------ RECORDED INFORMATION ------

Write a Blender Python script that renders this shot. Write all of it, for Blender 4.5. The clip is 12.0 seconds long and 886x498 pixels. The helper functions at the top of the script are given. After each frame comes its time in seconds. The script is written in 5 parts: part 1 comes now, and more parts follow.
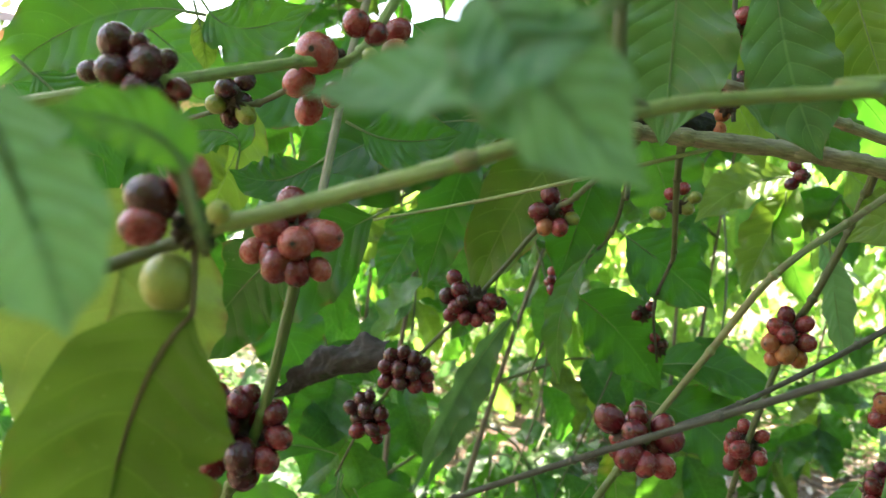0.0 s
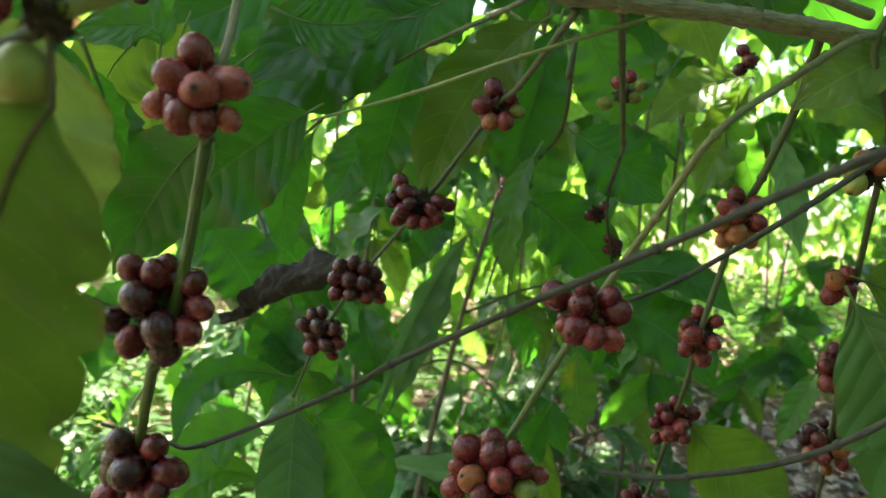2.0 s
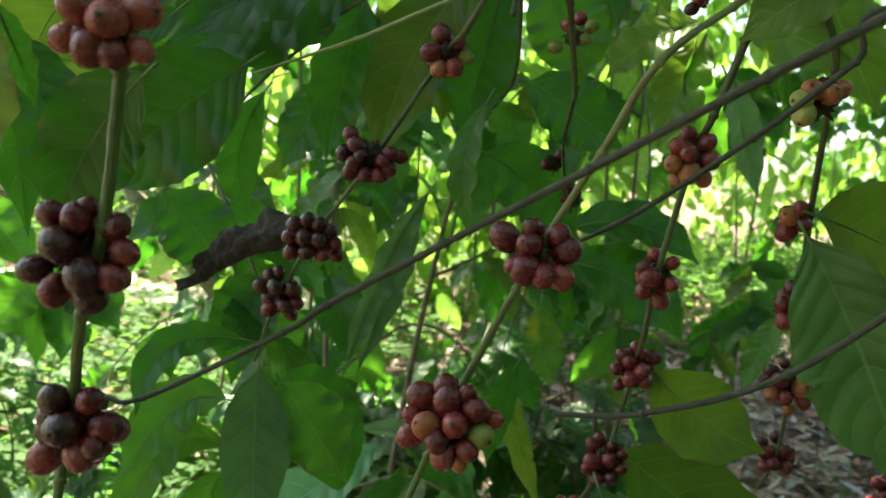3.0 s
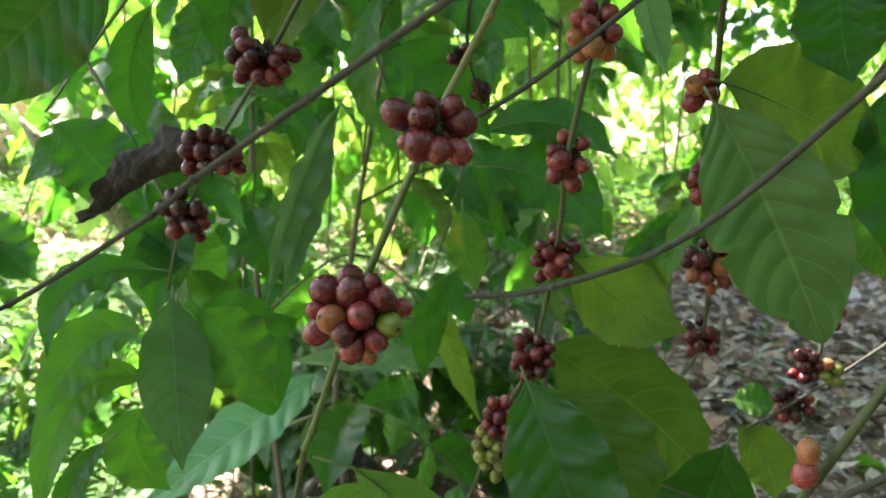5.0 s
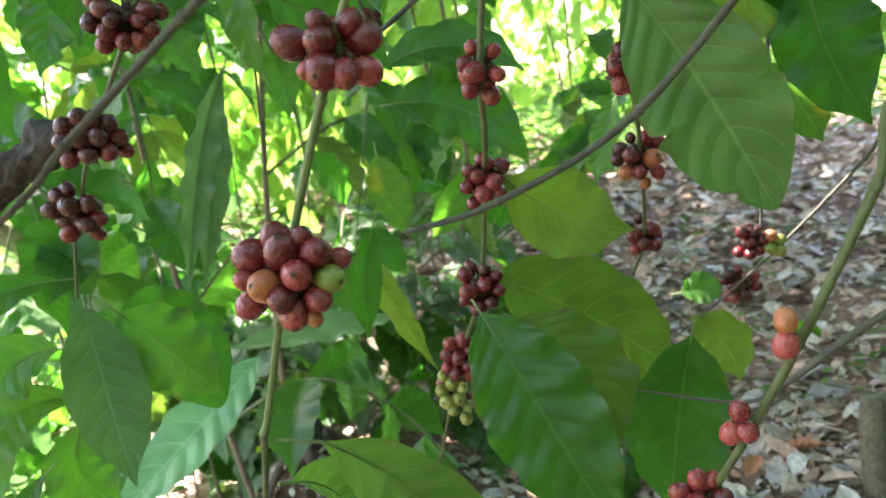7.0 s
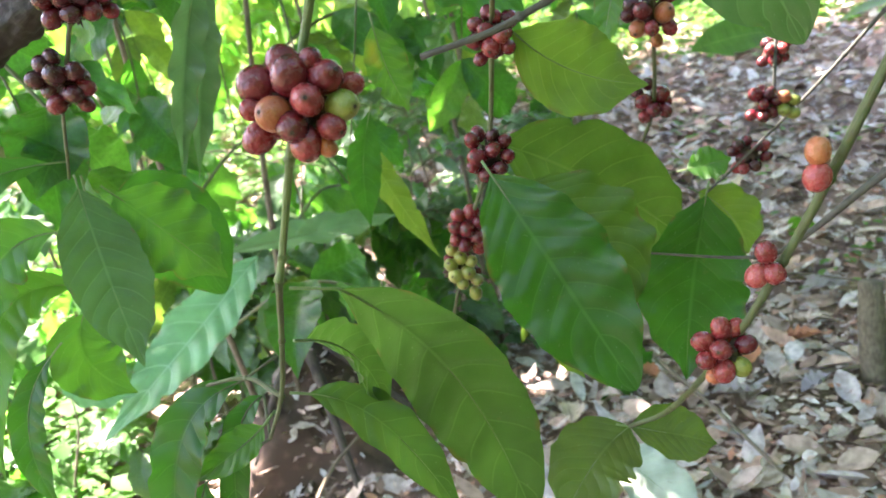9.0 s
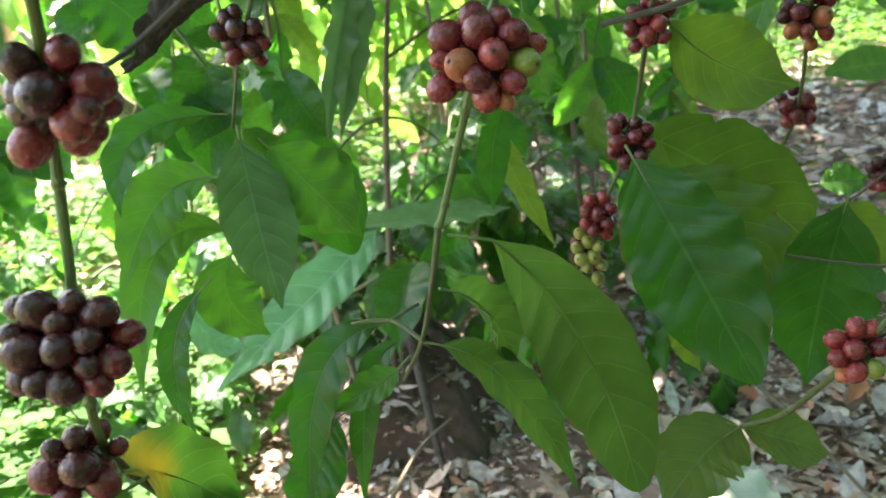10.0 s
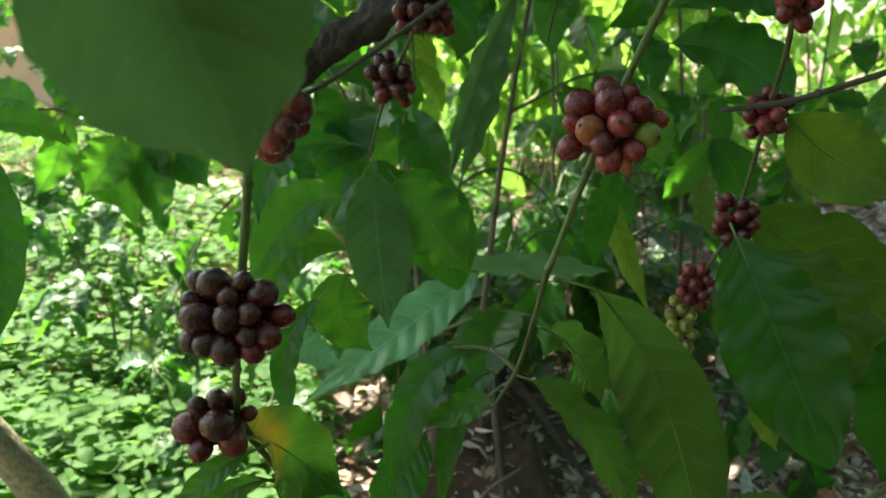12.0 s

------

Reproduce each line word for word and drop the pictures.

#### [WRITTEN SOLUTION]
Write a Blender Python script that renders this shot. Write all of it, for Blender 4.5. The clip is 12.0 seconds long and 886x498 pixels. The helper functions at the top of the script are given. After each frame comes its time in seconds. The script is written in 5 parts: part 1 comes now, and more parts follow.
0.0 s
2.0 s
3.0 s
5.0 s
7.0 s
9.0 s
10.0 s
12.0 s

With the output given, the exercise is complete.